ところが、世の中には不眠症の方々が多くおられます。「致死性家族性不眠症」と呼ばれる遺伝性の病気があります。発病すると、全く眠ることができなくなるそうです。そして、眠らないと人は死んでしまいます [2] 。人はなぜ眠るのか?なぜ毎日眠らないと死んでしまうのか?科学的によく分かっていないそうです。人生の3分の1を寝て過ごすのは人生を無駄にしていて合理的でないとか、眠っている間に敵に襲われる恐れがあるので非合理だとかいった議論があるようです。私は、暗い夜には周りが見えず活動ができないので、動物は敵も味方も夜にはゆっくり休みなさい、と神様が教えてくれたのだろうと考えます [3] 。

「眠り」には昼間の疲れをとる以外に、もう一つ大きな役割があります。それは「夢」を見ることです。我が家の犬猫も夜中に吠えたり笑ったりしっぽを振ったり、とても賑やかです。夢のお告げは結構当たると言う人もいますし、夢占いというのもあります。私は残念ながら、夢の中でお告げが出てきた経験はありません。

ただ、「夢」とは経験に基づく無意識の願望ですから、「夢」に出てきたアイデアには覚醒時に悩んでいたことの答えであることも多いと、私は思います。折角の「夢」に出てきたアイデアは、その瞬間に夢から覚めて何かにメモらないと意味がありません。翌朝には、すっかり頭から消え去っていることでしょう。睡眠の浅い私は、いつも起きてメモをとります。それが何時であろうと起きてメモをとります。その後に、もう一度眠ることはありません。私のセレンデイップ王国は、私の夢の中にあるようです。だから、私の講演の2回に1回は、「夢」の話から始まるのです。これ以上の分析は、『夢判断』を書いたフロイトや『夢分析』を書いたユングに任せます。

というわけで、ゴールデンウイークは働きすぎずに、ひねもす(終日)うたた寝をして、夢の世界に遊びましょう。でも「羊が一匹、羊が二匹、、、」とは唱えないでください。言いにくくて、余計目が覚めてしまいます。英語で「One sheep, two sheep, three sheep、、、、」と数えましょう。sheepはすなわちsleep、「シープ、シープ、シープ、、、、」そう、寝息に聞こえるでしょう。

連休は 終日のたりのたりかな。

お休みなさい。SK

写真は、志摩観光ホテルからの見た連休の夕日。

最初の写真はSleep Cycleの画面。5月2日−3日。

[1] 先月のホームページの写真1で新幹線で撮られた写真があります。全員が熟睡しています。でも、アイマスクの人はいない!?

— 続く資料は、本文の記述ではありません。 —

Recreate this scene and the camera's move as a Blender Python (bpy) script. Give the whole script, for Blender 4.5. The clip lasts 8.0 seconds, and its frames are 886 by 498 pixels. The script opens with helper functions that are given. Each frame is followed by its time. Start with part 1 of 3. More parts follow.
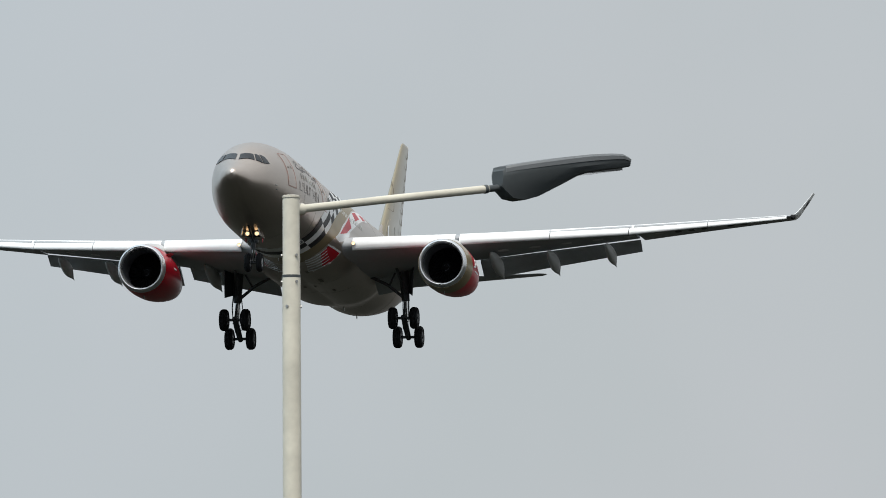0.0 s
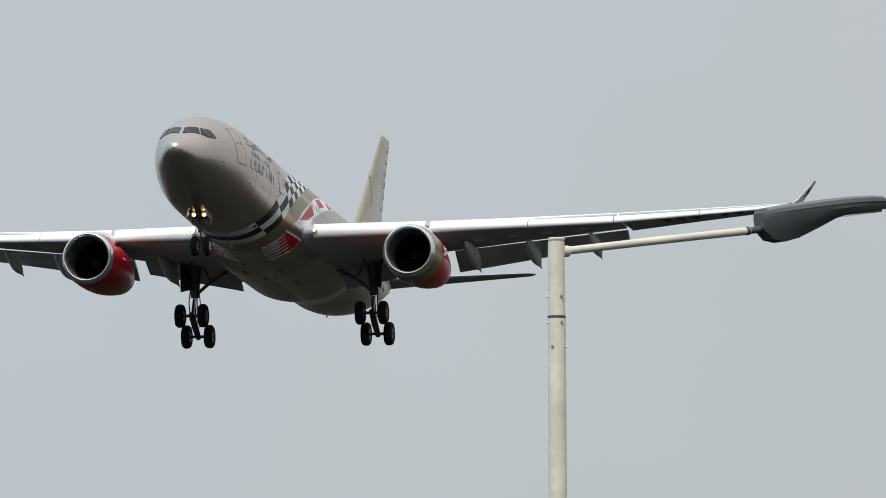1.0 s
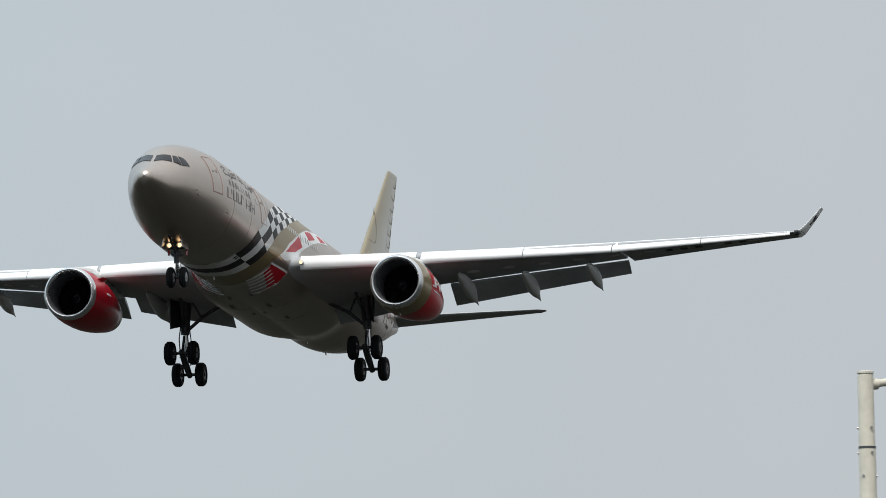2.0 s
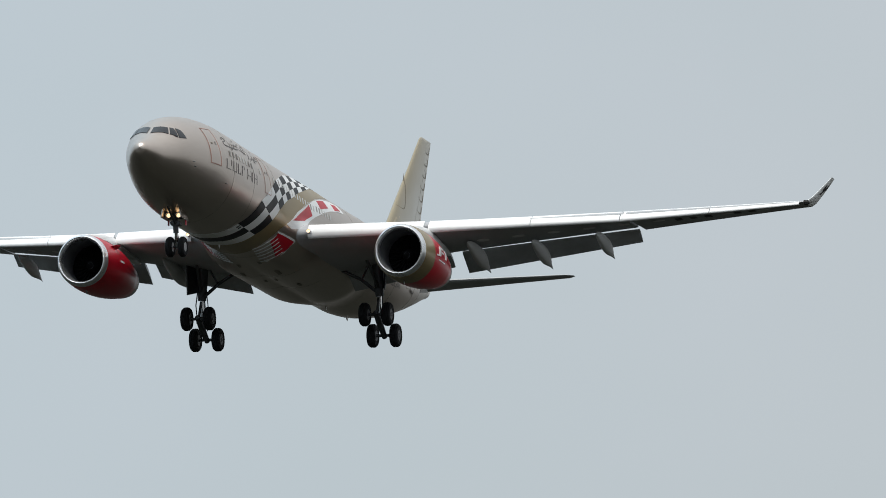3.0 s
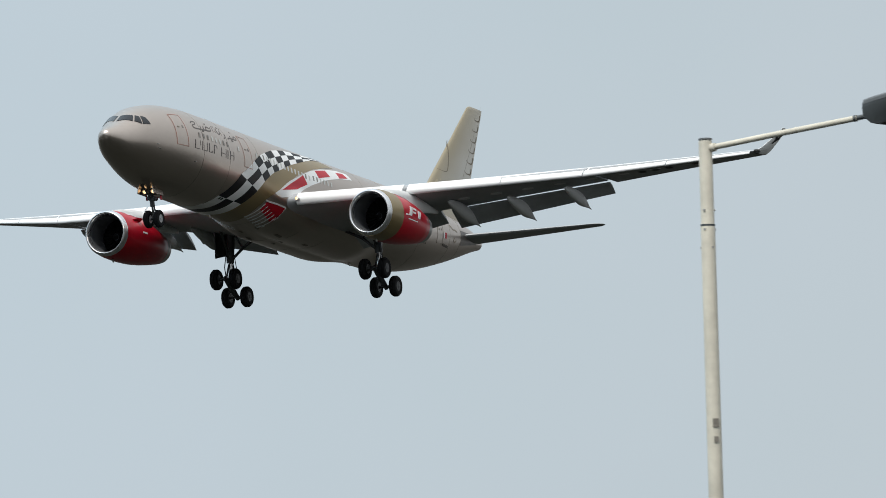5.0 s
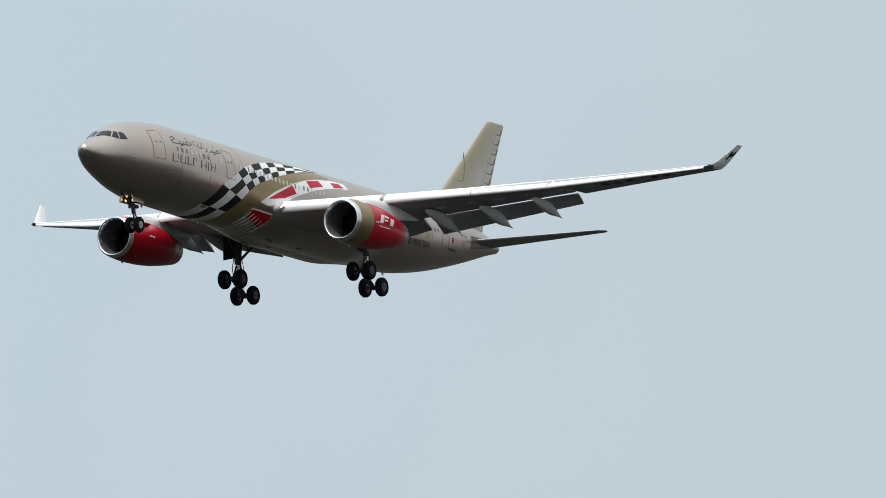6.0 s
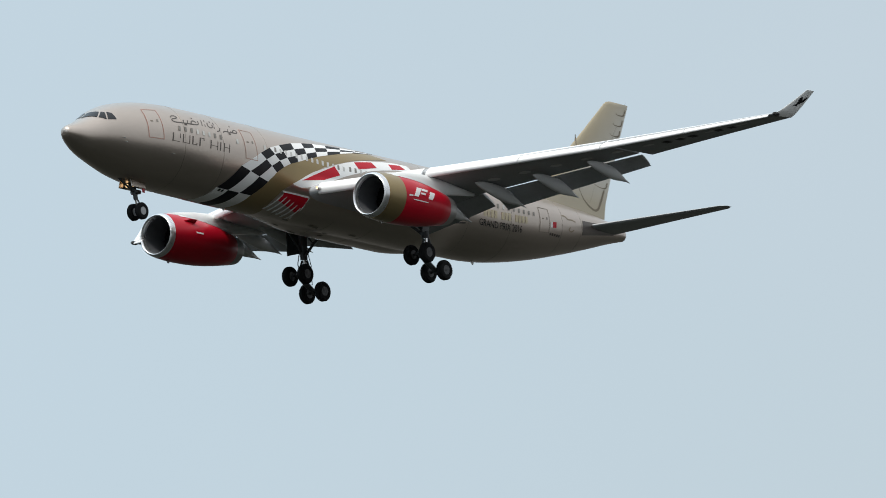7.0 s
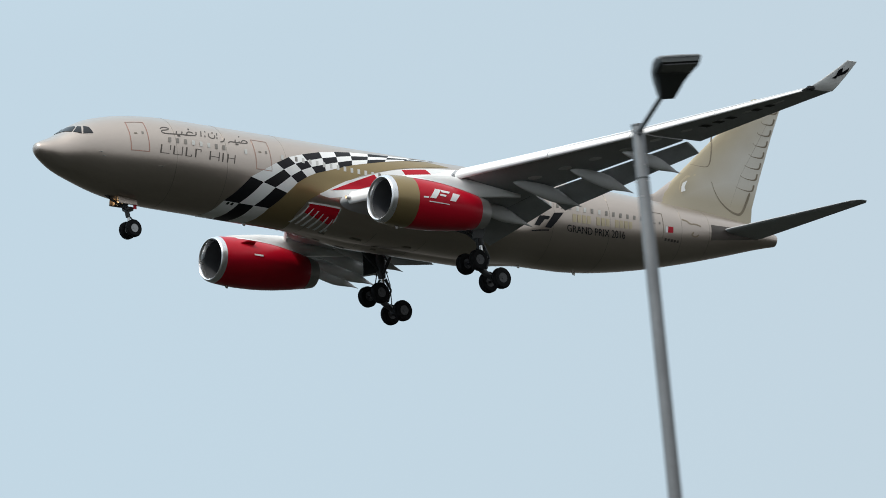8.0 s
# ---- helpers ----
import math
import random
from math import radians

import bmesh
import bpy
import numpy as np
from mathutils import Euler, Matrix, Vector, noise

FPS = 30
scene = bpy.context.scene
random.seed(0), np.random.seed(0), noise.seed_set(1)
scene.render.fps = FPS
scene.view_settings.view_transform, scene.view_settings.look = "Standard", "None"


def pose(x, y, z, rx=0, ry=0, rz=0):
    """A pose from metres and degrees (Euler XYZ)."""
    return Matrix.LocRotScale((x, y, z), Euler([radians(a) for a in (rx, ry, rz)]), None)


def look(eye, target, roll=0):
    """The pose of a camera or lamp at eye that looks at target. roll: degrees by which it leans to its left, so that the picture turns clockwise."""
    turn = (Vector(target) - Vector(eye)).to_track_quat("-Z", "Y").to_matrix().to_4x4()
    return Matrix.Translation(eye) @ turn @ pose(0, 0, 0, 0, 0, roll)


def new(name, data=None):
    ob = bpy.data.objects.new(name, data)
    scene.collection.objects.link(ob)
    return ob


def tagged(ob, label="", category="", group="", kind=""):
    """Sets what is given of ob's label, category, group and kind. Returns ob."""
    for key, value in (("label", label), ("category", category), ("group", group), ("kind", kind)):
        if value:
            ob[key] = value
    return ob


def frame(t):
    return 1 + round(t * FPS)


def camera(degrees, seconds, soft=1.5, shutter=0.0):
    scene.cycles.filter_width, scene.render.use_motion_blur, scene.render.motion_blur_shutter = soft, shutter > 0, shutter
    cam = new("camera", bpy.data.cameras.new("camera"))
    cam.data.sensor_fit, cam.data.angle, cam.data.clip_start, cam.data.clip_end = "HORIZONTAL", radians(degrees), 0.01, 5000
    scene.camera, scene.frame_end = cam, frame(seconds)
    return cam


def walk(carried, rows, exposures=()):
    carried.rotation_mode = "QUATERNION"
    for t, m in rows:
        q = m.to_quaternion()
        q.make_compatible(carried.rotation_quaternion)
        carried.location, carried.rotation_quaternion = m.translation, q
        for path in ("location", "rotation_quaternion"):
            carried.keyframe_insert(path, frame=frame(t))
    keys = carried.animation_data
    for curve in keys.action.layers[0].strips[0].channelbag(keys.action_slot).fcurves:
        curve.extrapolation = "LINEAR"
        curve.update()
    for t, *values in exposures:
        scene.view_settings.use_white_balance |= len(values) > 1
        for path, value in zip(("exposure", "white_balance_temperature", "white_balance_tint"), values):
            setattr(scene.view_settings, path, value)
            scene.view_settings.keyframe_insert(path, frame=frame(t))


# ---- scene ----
# ---------------------------------------------------------------- camera and flight
# seconds, place, tilt, lean and turn of the camera, which draws back from the lamps as it pans
CAMERA = (
    (0, 0.00, 0.00, 2.00, 94.729, 0.345, -12.207),
    (0.5, 0.00, 0.00, 2.00, 94.822, 0.407, -11.201),
    (0.7, 0.00, -0.30, 2.00, 94.838, 0.658, -10.615),
    (1, 0.00, -1.00, 2.00, 94.961, 0.299, -9.896),
    (1.2, 0.00, -1.50, 2.00, 95.129, 1.135, -9.305),
    (1.5, 0.00, -2.30, 2.00, 95.339, 0.957, -8.333),
    (2, 0.00, -2.90, 2.00, 95.872, 1.093, -6.985),
    (2.5, 0.00, -2.90, 2.00, 95.954, 0.926, -5.437),
    (3, 0.00, -3.00, 2.00, 95.837, 0.805, -3.558),
    (3.5, 0.00, -4.20, 2.00, 95.819, 1.177, -1.412),
    (4, 0.00, -8.40, 2.00, 95.593, 1.231, 0.268),
    (4.2, 0.00, -9.50, 2.00, 95.632, 1.247, 0.906),
    (4.5, 0.00, -12.20, 2.00, 95.542, 1.598, 1.981),
    (4.7, 0.00, -14.30, 2.00, 95.453, 1.547, 2.669),
    (5, 0.00, -17.70, 2.00, 95.310, 1.565, 3.600),
    (5.5, -0.10, -21.00, 2.05, 95.191, 0.848, 5.336),
    (6, -0.50, -22.00, 2.25, 95.417, 0.446, 7.293),
    (6.5, -1.00, -22.00, 2.60, 96.366, 1.103, 9.830),
    (7, -1.40, -22.40, 2.95, 98.258, 2.870, 13.004),
    (7.2, -1.35, -22.80, 2.93, 99.021, 3.263, 14.271),
    (7.5, -1.20, -23.68, 2.86, 100.165, 3.852, 16.171),
    (7.7, -0.65, -25.20, 2.50, 100.476, 4.150, 17.719),
    (8, 0.00, -27.40, 2.00, 100.905, 5.407, 20.489),
)
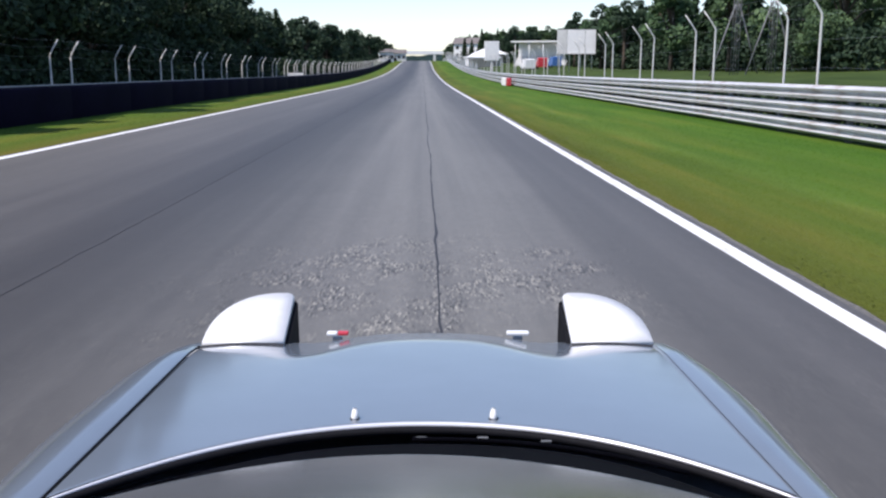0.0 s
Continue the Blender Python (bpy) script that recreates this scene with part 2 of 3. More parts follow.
def quick_mesh(name, verts, per, mat):
    """Many loose polygons of the same corner count, from an array (n * per, 3)."""
    n = len(verts) // per
    me = bpy.data.meshes.new(name)
    me.vertices.add(n * per)
    me.vertices.foreach_set("co", np.asarray(verts, dtype=np.float32).ravel())
    me.loops.add(n * per)
    me.loops.foreach_set("vertex_index", np.arange(n * per, dtype=np.int32))
    me.polygons.add(n)
    me.polygons.foreach_set("loop_start", np.arange(0, n * per, per, dtype=np.int32))
    me.materials.append(mat)
    me.update(calc_edges=True)
    return me


def part(name, data, material=None, parent=None, label="", m=None):
    """Links a mesh (or a bmesh) as ONE object under a thing or a part."""
    if isinstance(data, bmesh.types.BMesh):
        me = bpy.data.meshes.new(name)
        data.to_mesh(me)
        data.free()
        me.materials.append(material)
        data = me
    ob = new(name, data)
    ob.parent = parent
    if m is not None:
        ob.matrix_basis = m
    return tagged(ob, label)


def thing(name, label, category, group="", kind="", m=None):
    ob = new(name)
    ob.empty_display_size = 0.2
    if m is not None:
        ob.matrix_basis = m
    return tagged(ob, label, category, group, kind)


def box(sx, sy, sz, bevel=0.0, at=(0, 0, 0), seg=2):
    """A bevelled box that stands with the middle of its underside at a point."""
    bm = bmesh.new()
    bmesh.ops.create_cube(bm, size=1.0, matrix=Matrix.Translation((at[0], at[1], at[2] + sz / 2)) @ Matrix.Diagonal((sx, sy, sz, 1)))
    if bevel:
        bmesh.ops.bevel(bm, geom=bm.edges[:], offset=bevel, segments=seg, affect="EDGES", profile=0.6)
    return bm


def tube(points, radii, sides=8):
    """Vertices and faces of a tube along points."""
    pts = [Vector(p) for p in points]
    if isinstance(radii, (int, float)):
        radii = [radii] * len(pts)
    vs, fs = [], []
    for i, p in enumerate(pts):
        d = (pts[min(i + 1, len(pts) - 1)] - pts[max(i - 1, 0)]).normalized()
        a = d.cross(Vector((0, 0, 1)) if abs(d.z) < 0.9 else Vector((1, 0, 0))).normalized()
        b = d.cross(a)
        for k in range(sides):
            w = 2 * math.pi * k / sides
            vs.append(p + (a * math.cos(w) + b * math.sin(w)) * radii[i])
    for i in range(len(pts) - 1):
        for k in range(sides):
            j = (k + 1) % sides
            fs.append((i * sides + k, i * sides + j, (i + 1) * sides + j, (i + 1) * sides + k))
    fs.append(tuple(range(sides))[::-1])
    fs.append(tuple((len(pts) - 1) * sides + k for k in range(sides)))
    return vs, fs


def grid_faces(nu, nv):
    return [(j * nu + i, j * nu + i + 1, (j + 1) * nu + i + 1, (j + 1) * nu + i) for j in range(nv - 1) for i in range(nu - 1)]


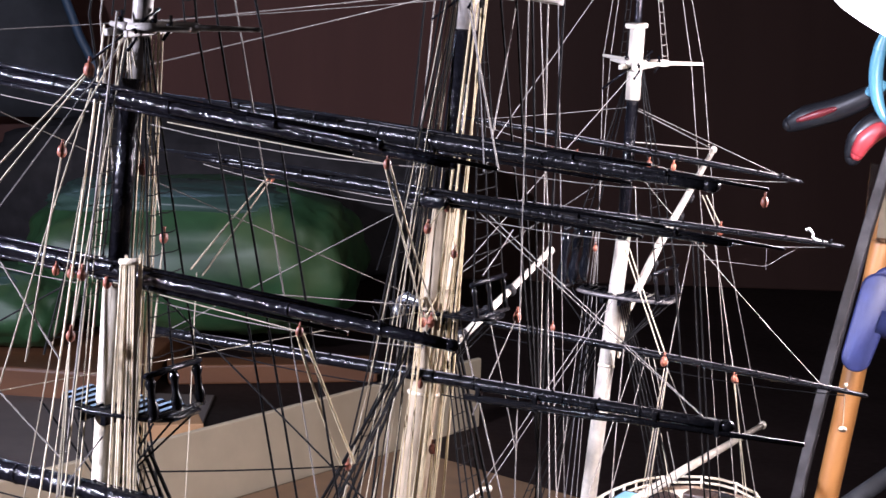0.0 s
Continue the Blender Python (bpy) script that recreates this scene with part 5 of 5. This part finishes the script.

[2] D. T. Max, 「眠りの神秘」ナショナル・ジオグラフィック、2010年5月号。

D. T. Max, 「眠れない一族:食人の痕跡と殺人タンパクの謎」、紀伊國屋書店、2007。

[3] この例にあてはまらない動物はいくらでもあります。目が見えず地中に住むモグラの睡眠時間がどうして平均8時間なのか、などなど。